§ **SUPPLIED MATERIAL**
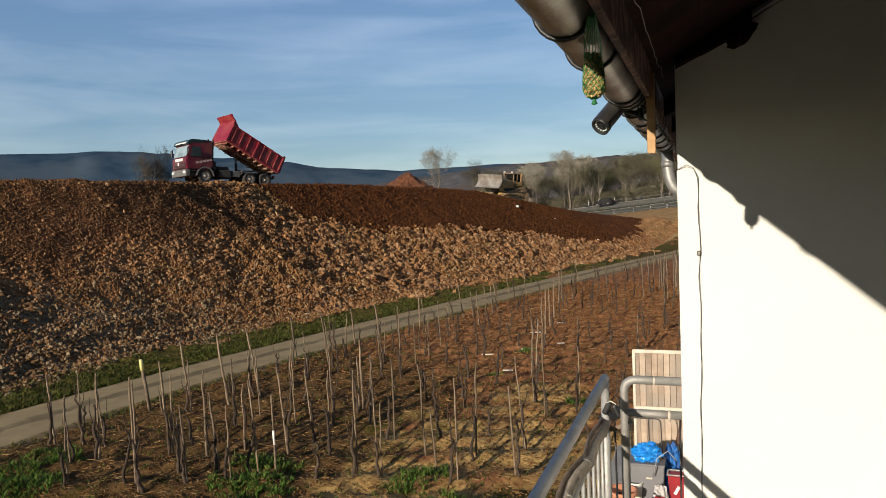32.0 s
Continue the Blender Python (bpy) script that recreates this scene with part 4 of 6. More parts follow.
    for sy in (-0.4, 0.4):
        bm = bmesh.new()
        box(bm, ((L0 + L1) / 2 - 0.1, sy, -0.03), (L1 - L0 - 0.5, 0.1, 0.2), 0.01)
        part("sub_frame", bm, M_RUST, bed, "muddy beige bed frame")
    for i in range(9):
        bm = bmesh.new()
        box(bm, (L0 + 0.3 + i * 0.52, 0, 0.02), (0.08, 2.3, 0.1), 0.01)
        part("cross_member", bm, M_RUST if i < 5 else M_BED_DUSTY, bed)
    bm = bmesh.new()
    for i in range(60):
        a = random.Random(i)
        box(bm, (a.uniform(L0 + 0.2, L1 - 0.3), a.uniform(-1, 1), H0 + 0.02 + a.uniform(0, 0.06)), (a.uniform(0.1, 0.5), a.uniform(0.1, 0.5), 0.08), 0.02, rot=Euler((a.uniform(-0.3, 0.3), a.uniform(-0.3, 0.3), a.uniform(0, 3))).to_matrix())
    part("soil_remains", bm, M_CLOD_RED, bed, "red earth left in the body")
    # hydraulic ram: barrel on the chassis, rod under the body
    ram = new("tipping_ram")
    ram.parent = tr
    ram.matrix_basis = Matrix.Translation((-3.0, 0, 0.95))
    bm = bmesh.new()
    tube(bm, [(0, 0, 0), (0, 0, 0.75)], 0.1, 12)
    part("barrel", bm, M_CHASSIS, ram)
    rod = new("rod")
    rod.parent = ram
    bm = bmesh.new()
    tube(bm, [(0, 0, -0.7), (0, 0, 0.0)], 0.072, 12)
    part("inner_rod", bm, M_SILVER, rod)
    # the cab stands tall on its sills
    for ob in tr.children_recursive:
        if ob.name.split(".")[0] in ("cab_body", "cab_upper", "roof", "visor_strip", "windscreen", "side_window", "door", "door_handle", "side_lettering", "mirror", "front_lettering", "beacon", "air_intake"):
            for v in ob.data.vertices:
                v.co.z = 0.95 + (v.co.z - 0.95) * 1.07
    tr.scale = (1.115, 1.115, 1.115)
    # an angled plate under the front of the body, and brackets along the frame
    bm = bmesh.new()
    prism(bm, [(L1 - 1.5, -0.12), (L1 - 0.1, -0.02), (L1 - 0.1, 0.05), (L1 - 1.5, -0.02)], "y", -0.75, 0.75)
    part("front_plate", bm, M_BED_DUSTY, bed, "dusty red plate under the body")
    for x in (-0.9, -1.9, -2.9):
        for sy in (-0.62, 0.62):
            bm = bmesh.new()
            box(bm, (x, sy, 1.08), (0.22, 0.28, 0.2), 0.03)
            part("frame_bracket", bm, M_CHASSIS, tr)
    for sy in (-0.6, 0.6):
        bm = bmesh.new()
        tube(bm, [(-1.0, sy, 1.2), (-2.0, sy, 1.2)], 0.14, 12)
        part("air_tank", bm, M_CHASSIS, tr)
    return tr, bed, wheels, ram, rod, gate


# ---- the bulldozer ----
M_DUST = mat("dusty_track_steel", (0.36, 0.24, 0.14), (0.22, 0.145, 0.085), 6, 0.8, 0.1, 0.3, 20)
M_DOZER = mat("yellow_machine_paint", (0.50, 0.31, 0.11), (0.38, 0.235, 0.085), 3.5, 0.55, 0, 0.1, 30, c3=(0.20, 0.125, 0.065), scale3=2.2)
M_DOZER_PALE = mat("dust_bleached_paint", (0.56, 0.47, 0.33), (0.42, 0.33, 0.21), 5.0, 0.6, 0, 0.1, 30)
# Near-black for panes and inside, the cab's shade put into the colour
M_CABSHADE = mat("cab_shade_black", (0.008, 0.008, 0.007), (0.014, 0.012, 0.010), 3, 0.6, spec=0.06)
M_BLADE = mat("scratched_blade", (0.36, 0.335, 0.30), (0.25, 0.225, 0.195), 2, 0.5, 0.25, 0.2, 20, c3=(0.21, 0.175, 0.14), scale3=0.9)
M_STEEL = mat("worn_steel", (0.24, 0.23, 0.215), (0.15, 0.135, 0.12), 3, 0.42, 0.7, 0.2, 20)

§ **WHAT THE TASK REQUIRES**
From start to finish, output the listing exactly, but omit its pictures.

§ **CORRECT RESULT**
32.0 s
Continue the Blender Python (bpy) script that recreates this scene with part 4 of 6. More parts follow.
    for sy in (-0.4, 0.4):
        bm = bmesh.new()
        box(bm, ((L0 + L1) / 2 - 0.1, sy, -0.03), (L1 - L0 - 0.5, 0.1, 0.2), 0.01)
        part("sub_frame", bm, M_RUST, bed, "muddy beige bed frame")
    for i in range(9):
        bm = bmesh.new()
        box(bm, (L0 + 0.3 + i * 0.52, 0, 0.02), (0.08, 2.3, 0.1), 0.01)
        part("cross_member", bm, M_RUST if i < 5 else M_BED_DUSTY, bed)
    bm = bmesh.new()
    for i in range(60):
        a = random.Random(i)
        box(bm, (a.uniform(L0 + 0.2, L1 - 0.3), a.uniform(-1, 1), H0 + 0.02 + a.uniform(0, 0.06)), (a.uniform(0.1, 0.5), a.uniform(0.1, 0.5), 0.08), 0.02, rot=Euler((a.uniform(-0.3, 0.3), a.uniform(-0.3, 0.3), a.uniform(0, 3))).to_matrix())
    part("soil_remains", bm, M_CLOD_RED, bed, "red earth left in the body")
    # hydraulic ram: barrel on the chassis, rod under the body
    ram = new("tipping_ram")
    ram.parent = tr
    ram.matrix_basis = Matrix.Translation((-3.0, 0, 0.95))
    bm = bmesh.new()
    tube(bm, [(0, 0, 0), (0, 0, 0.75)], 0.1, 12)
    part("barrel", bm, M_CHASSIS, ram)
    rod = new("rod")
    rod.parent = ram
    bm = bmesh.new()
    tube(bm, [(0, 0, -0.7), (0, 0, 0.0)], 0.072, 12)
    part("inner_rod", bm, M_SILVER, rod)
    # the cab stands tall on its sills
    for ob in tr.children_recursive:
        if ob.name.split(".")[0] in ("cab_body", "cab_upper", "roof", "visor_strip", "windscreen", "side_window", "door", "door_handle", "side_lettering", "mirror", "front_lettering", "beacon", "air_intake"):
            for v in ob.data.vertices:
                v.co.z = 0.95 + (v.co.z - 0.95) * 1.07
    tr.scale = (1.115, 1.115, 1.115)
    # an angled plate under the front of the body, and brackets along the frame
    bm = bmesh.new()
    prism(bm, [(L1 - 1.5, -0.12), (L1 - 0.1, -0.02), (L1 - 0.1, 0.05), (L1 - 1.5, -0.02)], "y", -0.75, 0.75)
    part("front_plate", bm, M_BED_DUSTY, bed, "dusty red plate under the body")
    for x in (-0.9, -1.9, -2.9):
        for sy in (-0.62, 0.62):
            bm = bmesh.new()
            box(bm, (x, sy, 1.08), (0.22, 0.28, 0.2), 0.03)
            part("frame_bracket", bm, M_CHASSIS, tr)
    for sy in (-0.6, 0.6):
        bm = bmesh.new()
        tube(bm, [(-1.0, sy, 1.2), (-2.0, sy, 1.2)], 0.14, 12)
        part("air_tank", bm, M_CHASSIS, tr)
    return tr, bed, wheels, ram, rod, gate


# ---- the bulldozer ----
M_DUST = mat("dusty_track_steel", (0.36, 0.24, 0.14), (0.22, 0.145, 0.085), 6, 0.8, 0.1, 0.3, 20)
M_DOZER = mat("yellow_machine_paint", (0.50, 0.31, 0.11), (0.38, 0.235, 0.085), 3.5, 0.55, 0, 0.1, 30, c3=(0.20, 0.125, 0.065), scale3=2.2)
M_DOZER_PALE = mat("dust_bleached_paint", (0.56, 0.47, 0.33), (0.42, 0.33, 0.21), 5.0, 0.6, 0, 0.1, 30)
# Near-black for panes and inside, the cab's shade put into the colour
M_CABSHADE = mat("cab_shade_black", (0.008, 0.008, 0.007), (0.014, 0.012, 0.010), 3, 0.6, spec=0.06)
M_BLADE = mat("scratched_blade", (0.36, 0.335, 0.30), (0.25, 0.225, 0.195), 2, 0.5, 0.25, 0.2, 20, c3=(0.21, 0.175, 0.14), scale3=0.9)
M_STEEL = mat("worn_steel", (0.24, 0.23, 0.215), (0.15, 0.135, 0.12), 3, 0.42, 0.7, 0.2, 20)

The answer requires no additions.